Omit images. Retype all entries verbatim.
### Data for the task
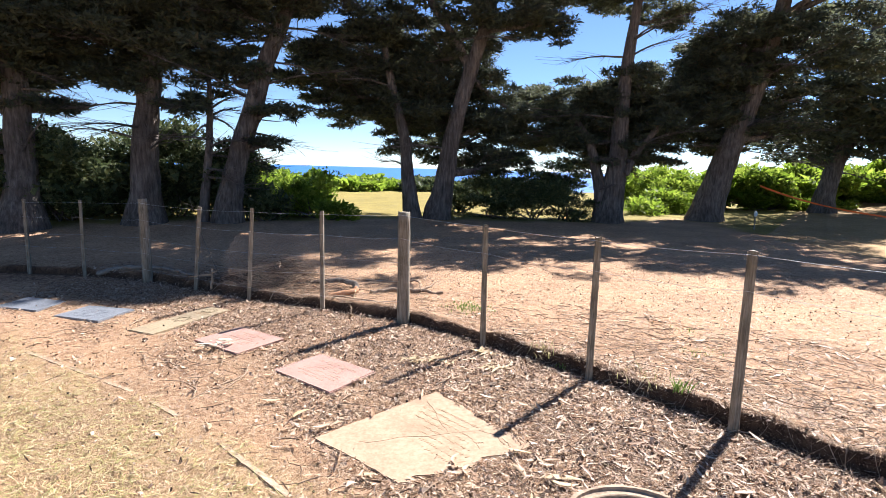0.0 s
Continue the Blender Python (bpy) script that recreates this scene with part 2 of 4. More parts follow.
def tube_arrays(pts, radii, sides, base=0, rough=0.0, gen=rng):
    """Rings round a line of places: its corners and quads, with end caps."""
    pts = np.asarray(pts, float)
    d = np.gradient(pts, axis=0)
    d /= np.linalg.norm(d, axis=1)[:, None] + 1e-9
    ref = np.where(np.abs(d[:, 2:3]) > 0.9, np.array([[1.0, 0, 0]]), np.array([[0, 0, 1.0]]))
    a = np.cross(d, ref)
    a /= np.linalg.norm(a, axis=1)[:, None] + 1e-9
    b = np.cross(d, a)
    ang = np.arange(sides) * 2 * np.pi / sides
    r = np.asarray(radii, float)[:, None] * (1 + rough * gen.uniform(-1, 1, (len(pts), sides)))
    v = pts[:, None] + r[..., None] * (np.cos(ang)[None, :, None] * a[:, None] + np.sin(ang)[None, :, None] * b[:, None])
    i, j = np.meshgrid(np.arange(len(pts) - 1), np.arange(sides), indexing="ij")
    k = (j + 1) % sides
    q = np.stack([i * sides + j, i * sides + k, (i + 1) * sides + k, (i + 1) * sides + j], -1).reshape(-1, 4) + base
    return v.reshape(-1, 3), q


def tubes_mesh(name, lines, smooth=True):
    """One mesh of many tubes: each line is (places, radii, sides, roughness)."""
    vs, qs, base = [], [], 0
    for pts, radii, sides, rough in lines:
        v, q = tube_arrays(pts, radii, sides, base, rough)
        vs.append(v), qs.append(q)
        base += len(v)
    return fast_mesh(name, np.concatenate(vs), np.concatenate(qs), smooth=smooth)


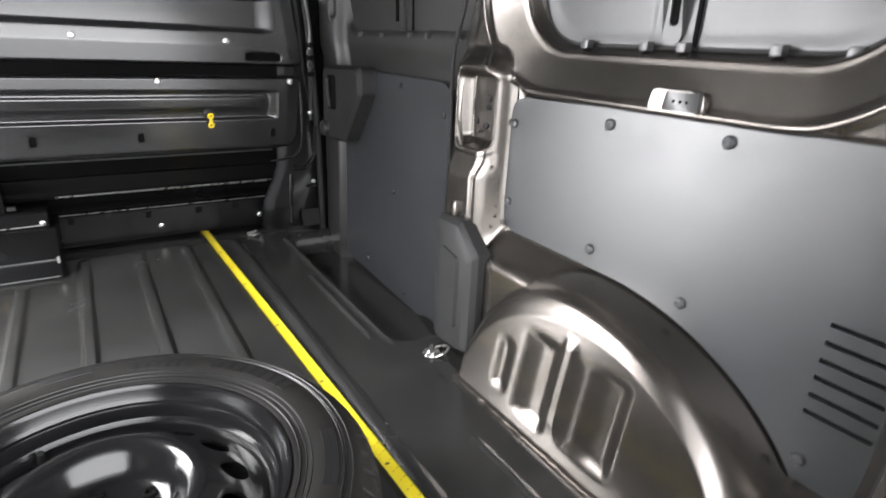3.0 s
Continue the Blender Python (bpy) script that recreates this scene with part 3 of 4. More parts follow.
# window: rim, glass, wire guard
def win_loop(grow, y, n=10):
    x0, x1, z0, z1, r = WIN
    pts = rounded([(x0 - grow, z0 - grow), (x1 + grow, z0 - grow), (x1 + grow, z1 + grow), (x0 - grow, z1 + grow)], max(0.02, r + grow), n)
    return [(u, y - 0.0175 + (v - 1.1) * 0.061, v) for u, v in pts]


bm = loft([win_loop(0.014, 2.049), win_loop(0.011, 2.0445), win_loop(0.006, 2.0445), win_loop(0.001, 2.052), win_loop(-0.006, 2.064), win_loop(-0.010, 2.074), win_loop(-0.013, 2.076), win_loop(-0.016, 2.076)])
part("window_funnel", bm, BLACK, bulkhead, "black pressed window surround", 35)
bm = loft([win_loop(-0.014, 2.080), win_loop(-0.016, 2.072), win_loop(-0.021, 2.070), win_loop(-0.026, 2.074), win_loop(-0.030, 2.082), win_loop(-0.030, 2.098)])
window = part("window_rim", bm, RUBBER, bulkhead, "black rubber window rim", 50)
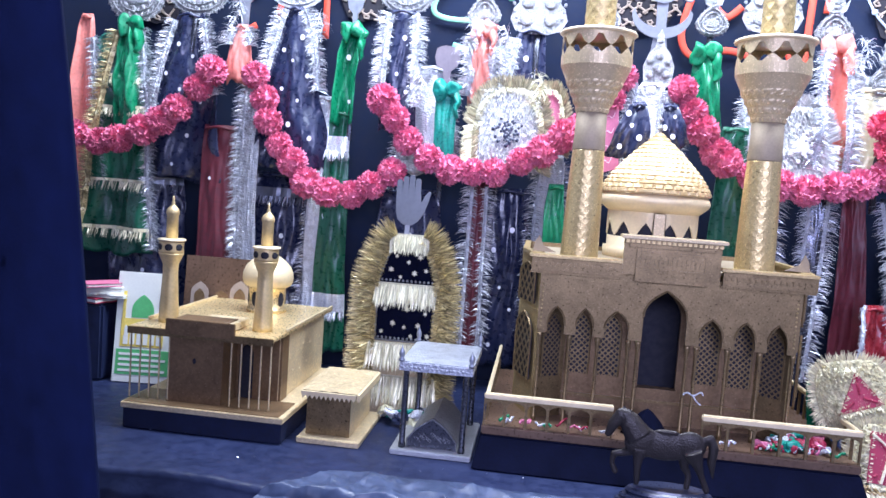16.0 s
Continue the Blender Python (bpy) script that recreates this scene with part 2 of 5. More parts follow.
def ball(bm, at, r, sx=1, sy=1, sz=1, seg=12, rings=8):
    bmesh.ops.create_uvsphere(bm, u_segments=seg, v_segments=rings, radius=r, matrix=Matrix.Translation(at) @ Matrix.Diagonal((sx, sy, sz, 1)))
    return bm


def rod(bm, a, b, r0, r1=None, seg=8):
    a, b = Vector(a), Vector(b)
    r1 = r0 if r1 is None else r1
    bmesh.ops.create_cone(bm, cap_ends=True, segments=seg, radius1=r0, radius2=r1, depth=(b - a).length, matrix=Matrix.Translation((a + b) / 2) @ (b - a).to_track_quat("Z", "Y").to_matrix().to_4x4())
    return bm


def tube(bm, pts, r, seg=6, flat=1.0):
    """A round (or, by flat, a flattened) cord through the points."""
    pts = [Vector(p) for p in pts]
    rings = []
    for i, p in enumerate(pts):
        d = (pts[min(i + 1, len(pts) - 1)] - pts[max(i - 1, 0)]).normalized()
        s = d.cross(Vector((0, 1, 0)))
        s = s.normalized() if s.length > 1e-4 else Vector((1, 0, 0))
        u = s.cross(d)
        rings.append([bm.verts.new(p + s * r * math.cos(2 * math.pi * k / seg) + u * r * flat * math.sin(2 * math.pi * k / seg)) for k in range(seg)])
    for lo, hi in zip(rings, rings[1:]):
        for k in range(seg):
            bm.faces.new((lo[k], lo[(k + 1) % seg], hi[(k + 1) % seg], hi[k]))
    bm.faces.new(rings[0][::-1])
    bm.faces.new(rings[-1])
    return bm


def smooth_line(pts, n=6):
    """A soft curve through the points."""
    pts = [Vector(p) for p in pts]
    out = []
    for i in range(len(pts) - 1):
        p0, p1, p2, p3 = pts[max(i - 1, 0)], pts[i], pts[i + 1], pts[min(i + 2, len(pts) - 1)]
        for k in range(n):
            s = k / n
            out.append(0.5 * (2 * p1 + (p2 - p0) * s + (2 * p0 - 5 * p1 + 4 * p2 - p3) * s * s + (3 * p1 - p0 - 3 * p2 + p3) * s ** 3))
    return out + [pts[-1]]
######
Correct output
0.0 s
Continue the Blender Python (bpy) script that recreates this scene with part 2 of 4. More parts follow.
def tube_arrays(pts, radii, sides, base=0, rough=0.0, gen=rng):
    """Rings round a line of places: its corners and quads, with end caps."""
    pts = np.asarray(pts, float)
    d = np.gradient(pts, axis=0)
    d /= np.linalg.norm(d, axis=1)[:, None] + 1e-9
    ref = np.where(np.abs(d[:, 2:3]) > 0.9, np.array([[1.0, 0, 0]]), np.array([[0, 0, 1.0]]))
    a = np.cross(d, ref)
    a /= np.linalg.norm(a, axis=1)[:, None] + 1e-9
    b = np.cross(d, a)
    ang = np.arange(sides) * 2 * np.pi / sides
    r = np.asarray(radii, float)[:, None] * (1 + rough * gen.uniform(-1, 1, (len(pts), sides)))
    v = pts[:, None] + r[..., None] * (np.cos(ang)[None, :, None] * a[:, None] + np.sin(ang)[None, :, None] * b[:, None])
    i, j = np.meshgrid(np.arange(len(pts) - 1), np.arange(sides), indexing="ij")
    k = (j + 1) % sides
    q = np.stack([i * sides + j, i * sides + k, (i + 1) * sides + k, (i + 1) * sides + j], -1).reshape(-1, 4) + base
    return v.reshape(-1, 3), q


def tubes_mesh(name, lines, smooth=True):
    """One mesh of many tubes: each line is (places, radii, sides, roughness)."""
    vs, qs, base = [], [], 0
    for pts, radii, sides, rough in lines:
        v, q = tube_arrays(pts, radii, sides, base, rough)
        vs.append(v), qs.append(q)
        base += len(v)
    return fast_mesh(name, np.concatenate(vs), np.concatenate(qs), smooth=smooth)


3.0 s
Continue the Blender Python (bpy) script that recreates this scene with part 3 of 4. More parts follow.
# window: rim, glass, wire guard
def win_loop(grow, y, n=10):
    x0, x1, z0, z1, r = WIN
    pts = rounded([(x0 - grow, z0 - grow), (x1 + grow, z0 - grow), (x1 + grow, z1 + grow), (x0 - grow, z1 + grow)], max(0.02, r + grow), n)
    return [(u, y - 0.0175 + (v - 1.1) * 0.061, v) for u, v in pts]


bm = loft([win_loop(0.014, 2.049), win_loop(0.011, 2.0445), win_loop(0.006, 2.0445), win_loop(0.001, 2.052), win_loop(-0.006, 2.064), win_loop(-0.010, 2.074), win_loop(-0.013, 2.076), win_loop(-0.016, 2.076)])
part("window_funnel", bm, BLACK, bulkhead, "black pressed window surround", 35)
bm = loft([win_loop(-0.014, 2.080), win_loop(-0.016, 2.072), win_loop(-0.021, 2.070), win_loop(-0.026, 2.074), win_loop(-0.030, 2.082), win_loop(-0.030, 2.098)])
window = part("window_rim", bm, RUBBER, bulkhead, "black rubber window rim", 50)
16.0 s
Continue the Blender Python (bpy) script that recreates this scene with part 2 of 5. More parts follow.
def ball(bm, at, r, sx=1, sy=1, sz=1, seg=12, rings=8):
    bmesh.ops.create_uvsphere(bm, u_segments=seg, v_segments=rings, radius=r, matrix=Matrix.Translation(at) @ Matrix.Diagonal((sx, sy, sz, 1)))
    return bm


def rod(bm, a, b, r0, r1=None, seg=8):
    a, b = Vector(a), Vector(b)
    r1 = r0 if r1 is None else r1
    bmesh.ops.create_cone(bm, cap_ends=True, segments=seg, radius1=r0, radius2=r1, depth=(b - a).length, matrix=Matrix.Translation((a + b) / 2) @ (b - a).to_track_quat("Z", "Y").to_matrix().to_4x4())
    return bm


def tube(bm, pts, r, seg=6, flat=1.0):
    """A round (or, by flat, a flattened) cord through the points."""
    pts = [Vector(p) for p in pts]
    rings = []
    for i, p in enumerate(pts):
        d = (pts[min(i + 1, len(pts) - 1)] - pts[max(i - 1, 0)]).normalized()
        s = d.cross(Vector((0, 1, 0)))
        s = s.normalized() if s.length > 1e-4 else Vector((1, 0, 0))
        u = s.cross(d)
        rings.append([bm.verts.new(p + s * r * math.cos(2 * math.pi * k / seg) + u * r * flat * math.sin(2 * math.pi * k / seg)) for k in range(seg)])
    for lo, hi in zip(rings, rings[1:]):
        for k in range(seg):
            bm.faces.new((lo[k], lo[(k + 1) % seg], hi[(k + 1) % seg], hi[k]))
    bm.faces.new(rings[0][::-1])
    bm.faces.new(rings[-1])
    return bm


def smooth_line(pts, n=6):
    """A soft curve through the points."""
    pts = [Vector(p) for p in pts]
    out = []
    for i in range(len(pts) - 1):
        p0, p1, p2, p3 = pts[max(i - 1, 0)], pts[i], pts[i + 1], pts[min(i + 2, len(pts) - 1)]
        for k in range(n):
            s = k / n
            out.append(0.5 * (2 * p1 + (p2 - p0) * s + (2 * p0 - 5 * p1 + 4 * p2 - p3) * s * s + (3 * p1 - p0 - 3 * p2 + p3) * s ** 3))
    return out + [pts[-1]]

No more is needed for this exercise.